This post remains available for posterity’s sake, but a much revised and much expanded version of this translation is available completely for free! The revised version includes translated footnotes, a translated appendix, an expanded introduction, and a map of disputed territory and important locations. You can download a copy in the following formats: Docx — Epub — Mobi — PDF. Or, if you want to throw some money my way, you can set your price for it on Smashwords. And it’s in the public domain!
Note: This chapter deals with an incident which occurred in the aftermath of the Uruguayan Civil War, which I just wrote a whole supplementary post about. I recommend reading it before reading this chapter, if you have not already.
The situation in the Eastern State at the end of 1853 also appeared full of difficulties. In February 1854 the Uruguayan government requested the Empire’s intervention, invoking the 12 October 1851 treaty of alliance (1). Not without much hesitation, our government decided to send to Montevideo a division under the command of General Francisco Félix. No unpleasant event, fortunately, resulted from the presence of that Brazilian force in our neighbor’s capital; but in August 1855 the republic again entered a period of crisis, seeing the president, General Flores, forced to abandon the capital, where immediately a de facto government was formed (2). In this way, the danger of a civil war arose, in which we could see ourselves entangled, along with the Argentine Republic and Buenos Aires. Through all the time of the Paraná ministry the Argentine Republic was divided into two governments: that of the Confederation, whose capital was Paraná, under the presidency of Urquiza, which the thirteen provinces obeyed; and that of Buenos Aires, reduced to the province of Buenos Aires.
Brazil did what was most prudent, given the circumstances: Limpo de Abreu, who shortly before had left the Ministry of Foreign Affairs, was sent to the Plata on a special mission. But before arriving at his destination, the rift—the cause of his departure—was fixed, General Flores having resigned from the presidency, and having been replaced by Bustamente, president of the senate, in accordance with the Constitution.
To this episode Nabuco (3) refers in the following congratulatory message to his colleague from Foreign Affairs: “Y.E., deign to accept my congratulations for the agreeable solution that before your arrival had had the political contention that caused your appointment. Fortune not only accompanies you, but it precedes Y.E.’s steps.”

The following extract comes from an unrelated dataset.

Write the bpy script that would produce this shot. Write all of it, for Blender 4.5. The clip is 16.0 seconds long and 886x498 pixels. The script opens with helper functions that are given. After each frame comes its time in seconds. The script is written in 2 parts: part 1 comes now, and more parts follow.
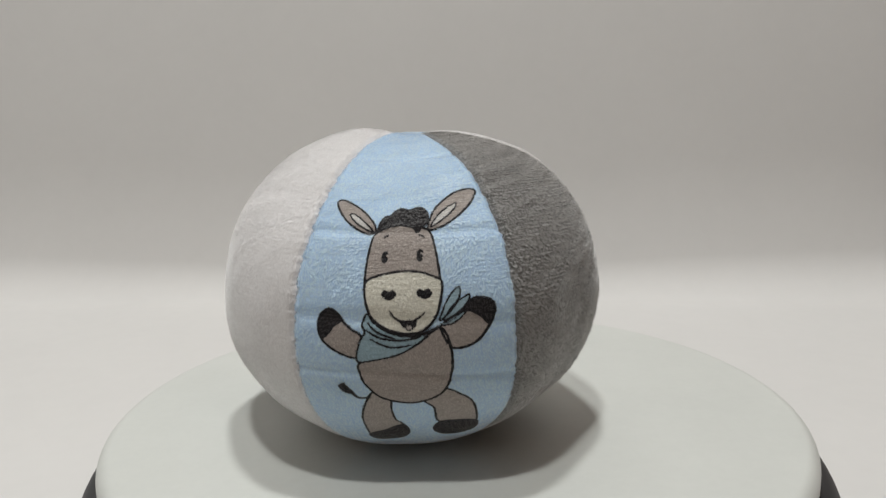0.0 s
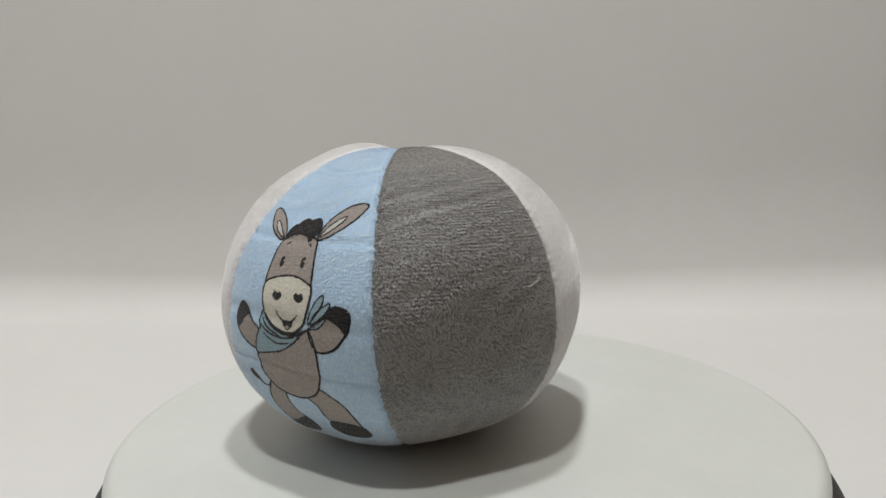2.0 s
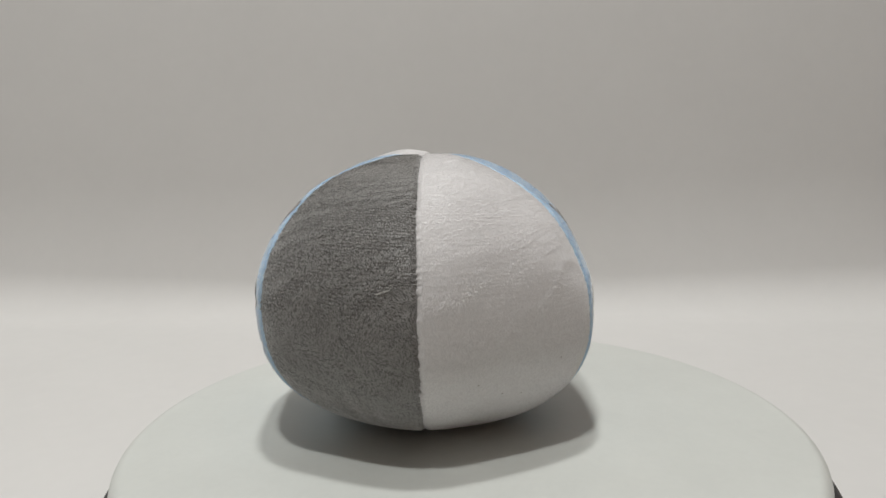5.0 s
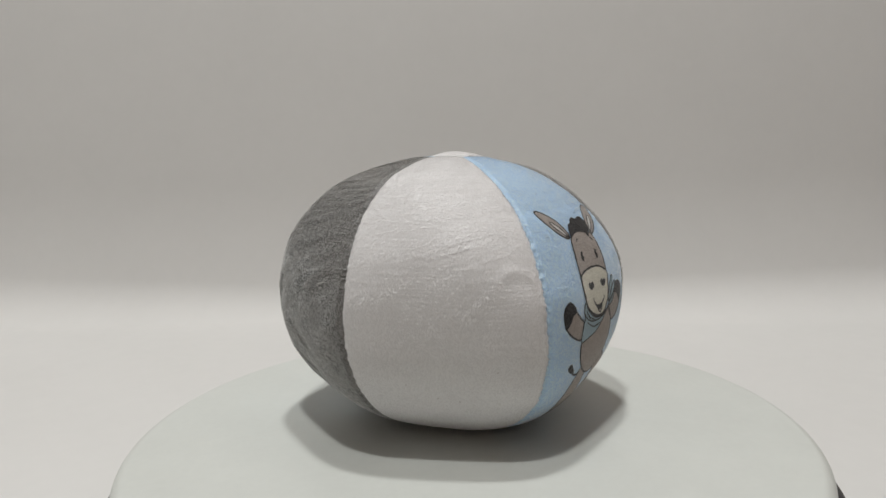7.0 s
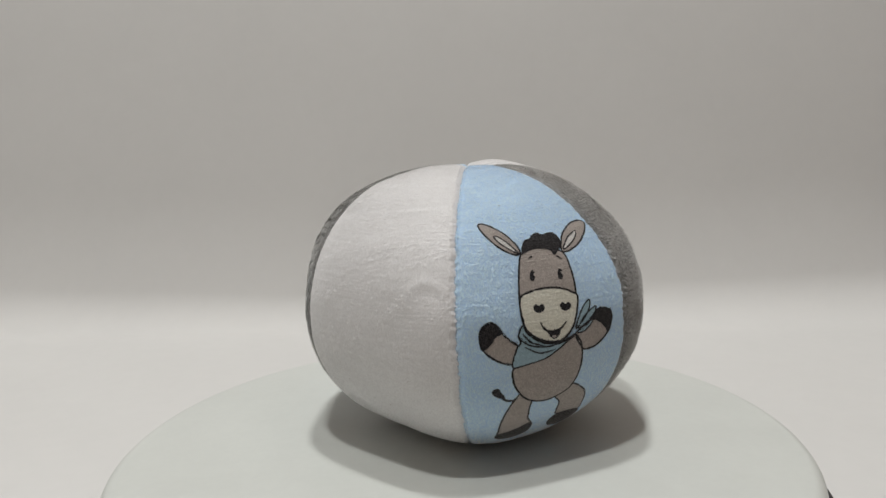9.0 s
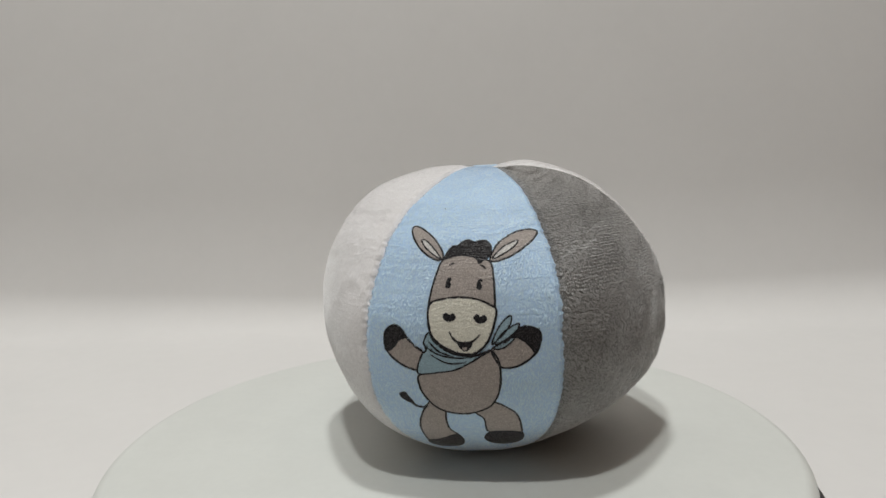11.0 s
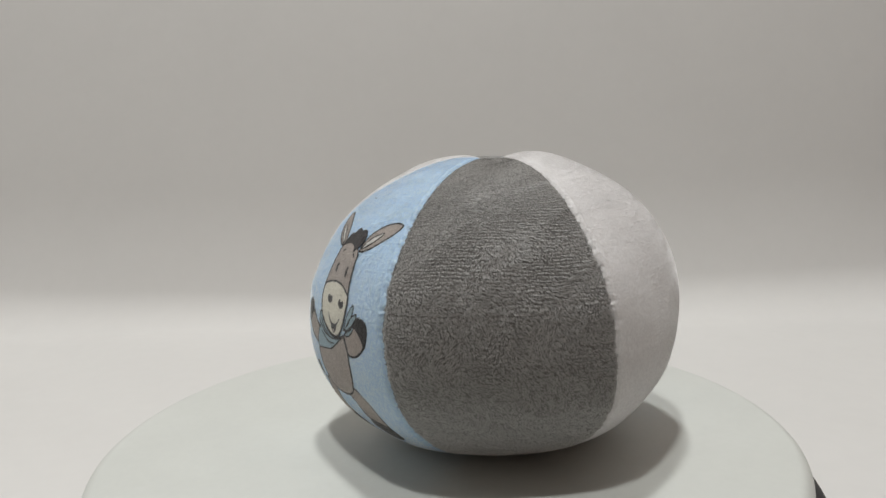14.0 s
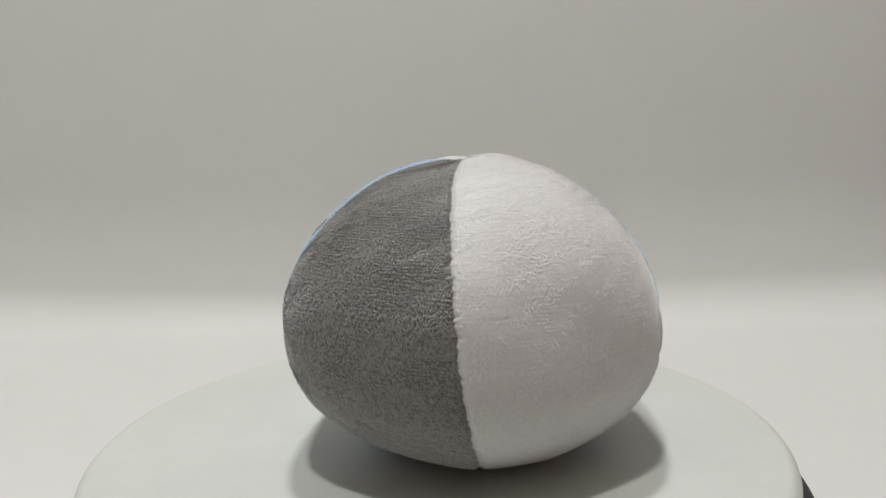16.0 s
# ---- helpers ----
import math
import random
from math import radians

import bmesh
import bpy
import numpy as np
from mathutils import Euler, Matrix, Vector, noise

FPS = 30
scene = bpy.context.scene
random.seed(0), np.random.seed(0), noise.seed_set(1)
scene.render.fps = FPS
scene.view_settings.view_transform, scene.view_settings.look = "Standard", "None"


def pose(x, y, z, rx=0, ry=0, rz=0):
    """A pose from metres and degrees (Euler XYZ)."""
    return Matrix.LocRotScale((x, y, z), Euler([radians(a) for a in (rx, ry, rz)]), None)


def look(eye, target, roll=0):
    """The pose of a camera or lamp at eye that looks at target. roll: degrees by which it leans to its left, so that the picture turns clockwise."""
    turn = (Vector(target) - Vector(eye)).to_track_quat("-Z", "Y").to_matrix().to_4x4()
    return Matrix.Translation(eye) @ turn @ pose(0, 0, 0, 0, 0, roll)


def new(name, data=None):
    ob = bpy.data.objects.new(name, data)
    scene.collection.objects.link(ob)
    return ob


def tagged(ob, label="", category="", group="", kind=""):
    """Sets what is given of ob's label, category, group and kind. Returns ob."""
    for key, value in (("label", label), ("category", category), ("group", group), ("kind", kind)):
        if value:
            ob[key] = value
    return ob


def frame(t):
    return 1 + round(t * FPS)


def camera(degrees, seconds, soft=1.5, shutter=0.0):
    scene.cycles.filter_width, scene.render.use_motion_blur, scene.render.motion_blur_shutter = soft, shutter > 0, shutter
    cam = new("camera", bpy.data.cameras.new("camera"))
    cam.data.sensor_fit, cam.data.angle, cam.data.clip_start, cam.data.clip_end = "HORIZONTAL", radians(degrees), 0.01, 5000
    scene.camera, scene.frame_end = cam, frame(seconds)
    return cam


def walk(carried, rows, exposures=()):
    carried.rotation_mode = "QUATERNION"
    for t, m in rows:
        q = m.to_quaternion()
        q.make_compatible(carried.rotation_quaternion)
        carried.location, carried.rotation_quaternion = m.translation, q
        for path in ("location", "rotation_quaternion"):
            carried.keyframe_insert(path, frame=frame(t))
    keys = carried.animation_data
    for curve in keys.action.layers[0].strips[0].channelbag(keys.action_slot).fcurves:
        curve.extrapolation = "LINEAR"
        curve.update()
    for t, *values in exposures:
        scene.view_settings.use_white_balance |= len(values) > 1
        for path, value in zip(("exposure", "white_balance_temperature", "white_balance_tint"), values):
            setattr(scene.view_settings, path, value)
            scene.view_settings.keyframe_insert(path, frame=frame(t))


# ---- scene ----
SPIN = 16.722  # degrees a second, clockwise seen from above

cam = camera(63.18, 16.0)

# seconds, x, y, z, turn, tilt, lean
PATH = [
    (0.0, 0.0013, -0.2642, 0.1048, 1.110, -9.965, -0.569), (0.5, -0.0009, -0.2646, 0.1060, 1.141, -9.837, -0.682),
    (1.0, -0.0008, -0.2635, 0.1063, 0.974, -9.633, -0.747), (1.5, -0.0016, -0.2633, 0.1068, 0.967, -9.334, -0.799),
    (2.0, -0.0018, -0.2634, 0.1066, 0.934, -9.199, -0.789), (2.5, -0.0024, -0.2630, 0.1069, 1.009, -9.059, -0.793),
    (3.0, -0.0022, -0.2632, 0.1073, 1.112, -9.017, -0.756), (3.5, -0.0020, -0.2629, 0.1072, 1.123, -9.136, -0.745),
    (4.0, -0.0020, -0.2637, 0.1080, 1.174, -9.112, -0.688), (6.5, -0.0019, -0.2645, 0.1093, 1.244, -8.919, -0.887),
    (7.0, -0.0018, -0.2638, 0.1092, 1.288, -8.851, -1.015), (7.5, -0.0017, -0.2634, 0.1095, 1.286, -8.760, -1.065),
    (8.0, -0.0012, -0.2633, 0.1098, 1.147, -8.537, -1.124), (8.5, -0.0009, -0.2635, 0.1095, 1.019, -8.314, -1.218),
    (9.0, -0.0002, -0.2633, 0.1092, 0.813, -8.178, -1.329), (11.5, 0.0003, -0.2629, 0.1097, 0.086, -8.252, -1.433),
    (12.0, 0.0006, -0.2627, 0.1093, -0.057, -8.289, -1.484), (12.5, 0.0005, -0.2615, 0.1079, -0.100, -8.329, -1.564),
    (13.0, 0.0010, -0.2616, 0.1070, -0.113, -8.350, -1.563), (13.5, 0.0011, -0.2622, 0.1064, -0.013, -8.272, -1.561),
    (14.0, 0.0016, -0.2625, 0.1059, 0.072, -8.171, -1.564), (14.5, 0.0023, -0.2632, 0.1055, 0.187, -8.157, -1.517),
    (15.0, 0.0034, -0.2636, 0.1055, 0.187, -8.098, -1.426), (15.5, 0.0042, -0.2641, 0.1054, 0.221, -8.090, -1.313),
    (16.0, 0.0050, -0.2645, 0.1054, 0.270, -8.048, -1.197),
]
walk(cam, [(t, pose(x, y, z, 90 + tilt, 0, turn) @ pose(0, 0, 0, 0, 0, lean)) for t, x, y, z, turn, tilt, lean in PATH],
     exposures=[(0.0, -0.02), (3.0, -0.03), (5.0, -0.06), (6.5, -0.08), (9.0, -0.08), (11.5, -0.04), (13.0, -0.01), (16.0, -0.01)])

# ---- light: two small ceiling lamps high over the table ----
world = bpy.data.worlds.new("room")
world.use_nodes = True
world.node_tree.nodes["Background"].inputs["Color"].default_value = (0.9, 0.93, 1.0, 1)
world.node_tree.nodes["Background"].inputs["Strength"].default_value = 0.02
scene.world = world
scene.view_settings.exposure = 0.0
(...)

The following paragraph from an intimate letter to Boa-Vista proves completely the sincerity of the Empire’s politics and the selfless thoughts that animated it. “The policy that we pursued in the Eastern State was not one of balance, but rather one of observation. It was fit, senhor barón, to judge whether the casus fæderis, or cause to comply with our obligation to lend aid to the legitimate government, had arrived; it was fit to know from which part the beginnings of stability would be; it was fit that we would not, beguiled by sympathy, identify ourselves with a foreign party, going along with it—to the detriment of Brazilian relations—in its fortune and adversity, or imposing its will upon the Republic; it was fit to not have the ambitions of the Blancos nor those of the Colorados, a rivalry that was born and appeared after the victory (4); it was fit that Brazil’s intervention was not seen as an imposition, as complicity in the revolutionary movement, as partiality in favor of the Colorados, but rather as a necessity, a desire of all, Blancos and Colorados, as a principle of security for Brazil itself and for the Eastern State. Time, and only time, will show the true character of Brazil’s conduct. Time already vindicates us, and you vindicate us when you say: ‘It is essential that Brazil not be at the mercy of the ambitious of Uruguay.’”
Translator’s Notes
1. Refers to the treaty ending the Uruguayan Civil War, which granted Brazil the right to intervene in future conflicts in the country. In 1854, there was conflict brewing within the Colorado party.
2. This refers to the Rebelión de los Conservadores, a revolt against the Colorado president Venancio Flores by dissidents within his own party.
3. That is, José Tomás Nabuco Jr., the father of Joaquim Nabuco, and a Brazilian politician.
4. The two major political parties that emerged from the Uruguayan Civil War.